GENOVA - "Non si uccide un dipendente così, ci deve essere un altro motivo per ammazzare un bravo ragazzo come Adballa che mi aveva solo chiesto solo di lavorare...".
E' assillato da un senso di colpa e da tanti angoscianti dubbi Mohammed (nella foto di spalle), l'imprenditore egiziano titolare di due barberie a Sestri Ponente e di Pegli, dove Abdalla (foto a sinistra), il diciannovenne ammazzato e decapitato aveva effettuato la prova di lavoro che avrebbe fatto infuriare i due ex datori di lavoro che poi gli hanno teso l'agguato mortale nell'abitazione di via Vado e ne hanno straziato il corpo tagliandogli la testa e le due mani a Chiavari.
I due assassini, di nazionalità egiziana come la vittima, Bob e di Tito, sono stati smascherati dalle telecamere e arrestati dai carabinieri per omicidio premeditato perché prima di tendere l'agguato avevano acquistato una mannaia e un coltellaccio.
Mohammed, che incontriamo nel negozio di Sestri, però non crede che i due abbiano ucciso Abdalla solo perché voleva "tradirli" e andare a lavorare nella sua barberia: "Capita tutti i giorni che questi ragazzi passino da un negozio all'altro e non è mai successo niente".
Mohammed dice che da quando ha appreso della morte del ragazzo non riesce a dormire: "Quando Tito e Bob mi hanno chiesto di non assumerlo li avevo rassicurati perché non volevo problemi con colleghi mie paesani di un negozio della mia stessa zona. Per ribadirgli che non avrei assunto Abdalla li ho anche incontrati alle 14.30 davanti al mio negozio di Pegli".

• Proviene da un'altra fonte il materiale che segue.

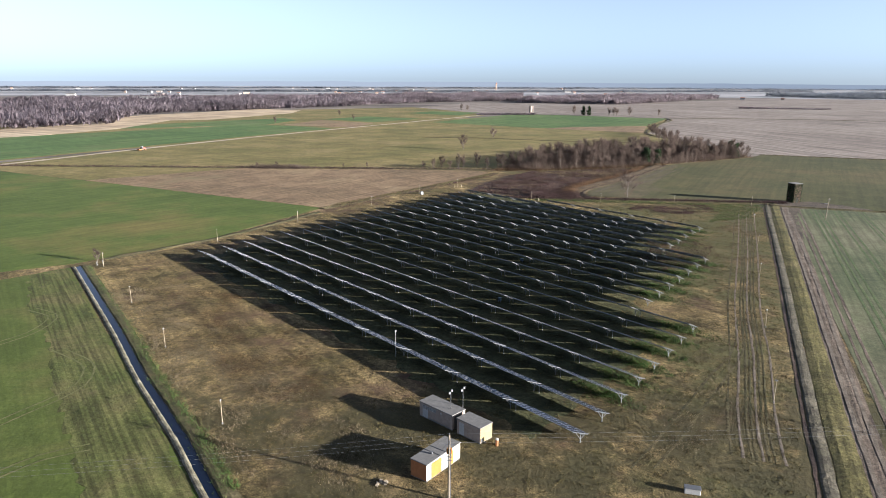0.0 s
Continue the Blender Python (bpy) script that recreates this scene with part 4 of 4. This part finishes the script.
part("door", boxed(0.5, -0.03, 0.2, 1.5, 0.02, 2.1), M["white"], B, "pale service door")
C = cabin("cabin", (-2.03, 81.3), 52.5, 7.5, 2.75, 2.65, M["white"], "white and ochre transformer cabin with flat roof")
part("end_panel", boxed(-0.03, 0.03, 0.18, 0.01, 2.72, 2.5), M["terracotta"], C, "terracotta end wall")
part("door", boxed(1.0, -0.04, 0.2, 3.2, 0.02, 2.35), M["yellow"], C, "ochre double door")
part("door", boxed(4.9, -0.04, 0.2, 5.9, 0.02, 2.2), M["yellow"], C, "ochre door with dark louvre")
part("louvre", boxed(4.95, -0.06, 1.3, 5.35, -0.03, 1.9), M["dark"], C)
part("roof_vent", rod(bmesh.new(), (2.6, 1.2, 2.6), (2.6, 1.2, 3.0), 0.18, sides=10), M["galv"], C)
for x in (2.9, 4.1):
    part("roof_joint", boxed(x, -0.06, 2.64, x + 0.12, 2.8, 2.69), M["dark"], C)

for x, y in ((1.3, 97.3), (3.2, 98.3)):
    p = empty("camera_pole", pose(x, y, 0), "slim steel mast with two small floodlights", "mast", "masts by the cabins")
    part("mast", rod(bmesh.new(), (0, 0, -0.2), (0, 0, 5.6), 0.06, 0.045, 8), M["galv"], p)
    for z, s in ((5.5, 1), (5.1, -1)):
        part("floodlight", boxed(-0.12 + 0.18 * s, -0.16, z, 0.14 + 0.18 * s, 0.16, z + 0.3, 0.03), M["white"], p)

pp = empty("power_pole", pose(0.9, 77.5, 0), "weathered power pole with transformer gear and insulators", "pole")
part("pole", rod(bmesh.new(), (0, 0, -0.3), (0, 0, 9.1), 0.17, 0.11, 10), M["pole"], pp)
part("crossarm", boxed(-0.06, -1.2, 8.4, 0.06, 1.2, 8.52), M["galv"], pp)
for y in (-1.1, 0, 1.1):
    part("insulator", rod(bmesh.new(), (0, y, 8.52), (0, y, 8.8), 0.06, 0.04, 8), M["dark"], pp)
part("switch_box", boxed(-0.35, 0.1, 6.4, 0.35, 0.5, 7.1, 0.03), M["yellow"], pp, "ochre switch gear on the pole")
part("crossarm", boxed(-0.7, -0.06, 7.7, 0.7, 0.06, 7.8), M["galv"], pp)
part("brace", rod(bmesh.new(), (0, -1.0, 8.4), (0.05, 0, 7.5), 0.03, sides=5), M["galv"], pp)
part("brace", rod(bmesh.new(), (0, 1.0, 8.4), (0.05, 0, 7.5), 0.03, sides=5), M["galv"], pp)
part("cable_drop", rod(bmesh.new(), (0.16, -0.1, 0.0), (0.14, -0.08, 7.2), 0.05, sides=6), M["dark"], pp)
for zz in (5.6, 6.1):
    part("bracket", boxed(-0.3, -0.2, zz, 0.3, -0.05, zz + 0.08), M["galv"], pp)
part("stay", rod(bmesh.new(), (0.12, 0.1, 8.2), (-0.9, 0.4, 6.9), 0.02, sides=4), M["galv"], pp)
far_poles = []
for x, y in ((92, 84), (-85, 66)):
    o = empty("power_pole", pose(x, y, 0), "weathered wooden power pole with crossarm", "pole")
    part("pole", rod(bmesh.new(), (0, 0, -0.3), (0, 0, 9.1), 0.17, 0.11, 10), M["pole"], o)
    part("crossarm", boxed(-0.06, -1.2, 8.4, 0.06, 1.2, 8.52), M["galv"], o)
    far_poles.append((x, y))
for x, y in far_poles:
    for s in (-1.1, 0, 1.1):
        cu = bpy.data.curves.new("overhead_wire", "CURVE")
        cu.dimensions, cu.bevel_depth, cu.bevel_resolution = "3D", 0.005, 1
        sp = cu.splines.new("POLY")
        sp.points.add(20)
        for i in range(21):
            f = i / 20
            sp.points[i].co = (0.9 + (x - 0.9) * f, 77.5 + s + (y - 77.5) * f, 8.7 - 1.6 * 4 * f * (1 - f) * 0.5, 1)
        cu.materials.append(M["wire"])
        tagged(new("overhead_wire", cu), "thin sagging overhead power wire", "wire", "overhead wires")


def lamp_post():
    p = empty("fence_post", None, "thin pale surveillance post in the dry grass", "post", "perimeter posts")
    part("post", rod(bmesh.new(), (0, 0, -0.3), (0, 0, 4.1), 0.055, 0.045, 8), M["post"], p)
    part("head", boxed(-0.09, -0.24, 3.95, 0.09, 0.2, 4.12, 0.02), M["white"], p)
    part("collar", rod(bmesh.new(), (0, 0, 0.0), (0, 0, 0.35), 0.14, 0.11, 8), M["concrete"], p)
    return p


POSTS = [(-34, 97), (-55, 128), (-74, 156), (-96, 188), (-74, 220), (-54, 251), (-30, 285.5), (-11, 318.5), (7, 338.5), (39, 300), (68.5, 296), (99.5, 293), (131.5, 290), (115, 250), (101, 215), (86, 180), (70, 141), (55, 105)]
post = lamp_post()
for i, (x, y) in enumerate(POSTS):
    m = pose(x, y, 0, tr.uniform(-1, 1), tr.uniform(-1.5, 1.5), tr.uniform(0, 360))
    if i:
        copy_thing(post, m)
    else:
        post.matrix_basis = m
wp = empty("weather_mast", pose(-9, 124, 0), "slim pale weather mast among the panels", "mast")
part("mast", rod(bmesh.new(), (0, 0, -0.2), (0, 0, 5.2), 0.04, 0.03, 8), M["white"], wp)
part("sensor", boxed(-0.15, -0.15, 5.1, 0.15, 0.15, 5.4, 0.04), M["white"], wp)
fp = empty("power_pole", pose(147, 260, 0, 0, 2, 0), "lone timber pole in the sprouting field", "pole")
part("pole", rod(bmesh.new(), (0, 0, -0.3), (0, 0, 8.5), 0.15, 0.1, 8), M["pole"], fp)
part("crossarm", boxed(-0.6, -0.05, 8.1, 0.6, 0.05, 8.2), M["galv"], fp)
for x, y, w, h, lab in ((-9.9, 316.6, 0.55, 1.3, "white equipment box beside a post"), (5.4, 338.2, 0.11, 1.2, "small white marker post in the grass"), (9.0, 339.0, 0.11, 1.2, "small white marker post in the grass"), (36, 299, 0.13, 1.3, "small white marker post in the grass"), (42, 299.5, 0.13, 1.3, "small white marker post in the grass")):
    o = empty("equipment_box", pose(x, y, 0, 0, 0, 20), lab, "box", "small boxes")
    part("body", boxed(-w, -w * 0.7, -0.05, w, w * 0.7, h, 0.03), M["white"] if w > 0.3 else M["post"], o)
    part("cap", boxed(-w - 0.05, -w * 0.7 - 0.05, h, w + 0.05, w * 0.7 + 0.05, h + 0.07, 0.02), M["galv"], o)
bo = empty("bollard", pose(8.0, 90.9, 0), "small red and white ventilation stub", "bollard")
part("body", rod(bmesh.new(), (0, 0, -0.1), (0, 0, 1.0), 0.22, 0.22, 12), M["terracotta"], bo)
part("cap", rod(bmesh.new(), (0, 0, 1.0), (0, 0, 1.2), 0.27, 0.2, 12), M["white"], bo)
tk = empty("water_tank", pose(32.5, 79.3, 0, 0, 0, -15), "low white chest lying in the grass", "tank")
part("body", boxed(-1.0, -0.45, -0.05, 1.0, 0.45, 0.75, 0.05), M["white"], tk)
part("lid", boxed(-1.05, -0.5, 0.75, 1.05, 0.5, 0.85, 0.03), M["galv"], tk)
for k, i in ((5, 7), (9, 6), (12, 7), (15, 6), (17, 6)):
    c = D * (-198.0 - 1.95 * k + PITCH * i - 3.0) + N * (75.05 + 7.815 * k - 1.4)
    o = empty("inverter_box", pose(c.x, c.y, 0, 0, 0, ROW_TURN), "small blue-grey inverter box under the panels", "inverter", "inverters")
    part("body", boxed(-0.45, -0.2, 0.45, 0.45, 0.2, 1.25, 0.03), M["blue"], o)
    part("leg", boxed(-0.35, -0.05, -0.1, -0.27, 0.05, 0.45), M["galv"], o)
    part("leg", boxed(0.27, -0.05, -0.1, 0.35, 0.05, 0.45), M["galv"], o)

# ivy-covered tower
tw = empty("tower", pose(154.6, 300.6, 0, 0, 0, 20), "old square brick tower overgrown with dark ivy", "tower")
part("wall", boxed(-1.9, -1.9, -0.2, 1.9, 1.9, 8.2, 0.06), M["brick"], tw, "dark brick wall under ivy")
part("roof", boxed(-2.2, -2.2, 8.2, 2.2, 2.2, 8.42, 0.05), M["roof_felt"], tw, "grey flat roof slab")
part("opening", boxed(-0.6, -1.95, 0.0, 0.6, -1.85, 2.1), M["dark"], tw)
g = np.random.default_rng(44)
n = 9000
f = g.integers(0, 4, n)
uu, zz = g.uniform(-2.0, 2.0, n), 8.3 * g.uniform(0, 1, n) ** 0.9
off = 1.98 + np.abs(g.normal(0, 0.16, n))
px = np.choose(f, [uu, off, uu, -off])
py = np.choose(f, [off, uu, -off, uu])
way = g.normal(0, 0.14, (n, 3)) + np.array([0, 0, -0.1])
part("ivy", slivers("ivy", np.c_[px, py, zz], way, g.uniform(0.12, 0.24, n), M["ivy"], g), None, tw, "dark green ivy")

rr = random.Random(8)
for x, y, size, mt, lab in ((147, 298.4, 0.9, "white", "heap of pale broken concrete by the tower"), (166, 296, 1.1, "concrete", "heap of grey rubble beside the track"), (-8, 81.2, 0.8, "pole", "pile of old timber and rubble in the grass")):
    o = empty("rubble_heap", pose(x, y, 0), lab, "rubble", "rubble heaps")
    for k in range(9):
        a, d = rr.uniform(0, 6.28), size * rr.uniform(0, 1)
        w, h = size * rr.uniform(0.2, 0.45), size * rr.uniform(0.15, 0.4)
        part("slab", boxed(-w, -w * 0.6, -0.05, w, w * 0.6, h, 0.03, m=pose(d * math.cos(a), d * math.sin(a), 0, rr.uniform(-15, 15), rr.uniform(-15, 15), rr.uniform(0, 180))), M[mt], o)
for x, y in ((-98.6, 189.5), (-97.5, 190.8)):
    o = empty("marker_post", pose(x, y, 0), "short white marker post beside the canal", "post", "canal markers")
    part("post", boxed(-0.08, -0.08, -0.1, 0.08, 0.08, 1.1, 0.02), M["white"], o)
    part("cap", boxed(-0.11, -0.11, 1.1, 0.11, 0.11, 1.17, 0.02), M["galv"], o)

# ------------------------------------------------------------ far buildings and machines
si = empty("silo", pose(137, 1098, 0, 0, 0, 20), "tall pale grey farm silo beyond the wheat", "silo")
part("body", boxed(-2.4, -2.4, -0.2, 2.4, 2.4, 12.0, 0.2), M["plaster"], si)
part("roof", boxed(-2.6, -2.6, 12.0, 2.6, 2.6, 12.4, 0.1), M["roof_felt"], si)
part("hopper", rod(bmesh.new(), (1.2, -2.5, 2.0), (1.2, -2.5, 11.5), 0.3, 0.3, 8), M["dark"], si)


def tractor(x, y, angle):
    t = empty("tractor", pose(x, y, 0.12, 0, 0, angle), "red farm tractor with implement standing on the dirt road", "tractor")
    bm = boxed(0.2, -0.45, 0.9, 2.1, 0.45, 1.75, 0.12)
    part("bonnet", bm, M["red"], t)
    part("chassis", boxed(-1.2, -0.35, 0.6, 2.1, 0.35, 0.95, 0.05), M["dark"], t)
    cabm = part("cab", boxed(-1.2, -0.75, 1.0, 0.2, 0.75, 2.7, 0.12), M["dark"], t)
    part("cab_roof", boxed(-1.3, -0.8, 2.7, 0.3, 0.8, 2.85, 0.05), M["white"], cabm)
    for wx, r, wy in ((-0.7, 0.85, 0.95), (1.6, 0.55, 0.85)):
        for s in (-1, 1):
            wh = part("wheel", rod(bmesh.new(), (wx, s * wy - 0.22, r - 0.03), (wx, s * wy + 0.22, r - 0.03), r, r, 16), M["tyre"], t)
            part("rim", rod(bmesh.new(), (wx, s * wy - 0.25, r - 0.03), (wx, s * wy + 0.25, r - 0.03), r * 0.5, r * 0.5, 12), M["yellow"], wh)
    part("implement", boxed(-4.2, -1.5, 0.3, -1.6, 1.5, 1.2, 0.2), M["terracotta"], t, "rust-red implement on the hitch")
    part("drawbar", boxed(-1.7, -0.1, 0.55, -1.1, 0.1, 0.75), M["dark"], t)
    return t


tractor(-222, 511, 62)


def house(x, y, w, d, h, angle, wall, roof, label):
    o = empty("house", pose(x, y, 0, 0, 0, angle), label, "house", "far houses")
    part("wall", boxed(-w / 2, -d / 2, -0.3, w / 2, d / 2, h), wall, o)
    bm = bmesh.new()
    vs = [bm.verts.new(q) for q in ((-w / 2 - 0.4, -d / 2 - 0.4, h), (w / 2 + 0.4, -d / 2 - 0.4, h), (w / 2 + 0.4, d / 2 + 0.4, h), (-w / 2 - 0.4, d / 2 + 0.4, h), (-w / 2 - 0.4, 0, h + d * 0.22), (w / 2 + 0.4, 0, h + d * 0.22))]
    for q in ((0, 1, 5, 4), (2, 3, 4, 5), (1, 2, 5), (3, 0, 4), (3, 2, 1, 0)):
        bm.faces.new([vs[i] for i in q])
    part("roof", bm, roof, o)
    for k in range(3):
        wx = (-0.3 + 0.3 * k) * w
        part("window", boxed(wx - 0.7, -d / 2 - 0.06, h * 0.45, wx + 0.7, -d / 2 + 0.02, h * 0.45 + 1.6), M["dark"], o)
    return o


hr = random.Random(12)
for _ in range(90):
    a, dist = hr.gauss(0.0, 0.26), hr.uniform(2050, 3900)
    x, y = dist * math.sin(a), dist * math.cos(a)
    if x > 900 and hr.random() < 0.6:
        continue
    big_one = hr.random() < 0.3
    w, d, h = (hr.uniform(14, 26), hr.uniform(9, 13), hr.uniform(4, 5.5)) if big_one else (hr.uniform(7, 12), hr.uniform(6, 9), hr.uniform(4, 6.5))
    house(x, y, w, d, h, hr.uniform(-25, 25), M["white"] if hr.random() < 0.7 else M["plaster"], M["roof_felt"] if big_one else M["tile"], "pale shed on the far plain" if big_one else "small pale house with tiled roof far off")
for x, y, w in ((-640, 1560, 60), (-590, 1600, 40), (-700, 1640, 70)):
    house(x, y, w, 18, 8, 10, M["white"], M["roof_felt"], "long white sheds behind the woods")
ch = empty("church_tower", pose(260, 3500, 0), "pale bell tower of a distant village", "tower")
part("shaft", boxed(-4, -4, -0.3, 4, 4, 30, 0.2), M["plaster"], ch)
part("spire", rod(bmesh.new(), (0, 0, 30), (0, 0, 38), 4.2, 0.2, 8), M["tile"], ch)
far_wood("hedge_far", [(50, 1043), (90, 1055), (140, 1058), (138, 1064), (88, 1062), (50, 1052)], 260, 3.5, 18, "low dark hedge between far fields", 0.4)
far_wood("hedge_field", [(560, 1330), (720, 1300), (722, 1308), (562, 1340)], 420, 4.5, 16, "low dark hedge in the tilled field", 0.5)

Un incontro inutile: le indagini dei carabinieri dimostrano che poco prima, alle 13, Tito e Bob avevano comprato le armi per uccidere e mutilare Abdalla, un agguato che scatterà dopo le 15, nella casa di via Vado dove nei prossimi giorni, come nei due negozi degli arrestati in via Merano e a Chiavari, arriveranno i Ris di Parma per i rilievi in cerca di tracce di sangue e altre prove della mattanza.
Le ricerche in mare della testa del ragazzo intanto non hanno ancora dato nessun esito.
I due arrestati rinchiusi nel carcere di Marassi vengono sorvegliati 24 ore su 24 per paura di aggressioni e violenze dagli altri detenuti magrebini.
I genitori della vittima attraverso i social hanno chiesto al presidente della Repubblica egiziano Al Sisi di chiedere all'Italia il rimpatrio dei due arrestati perché lì sarebbero condannati alla pena di morte per impiccagione.
Un'istanza impossibile da realizzare visto che l'Italia non rimpatria i detenuti nei Paesi in cui vige la pena capitale.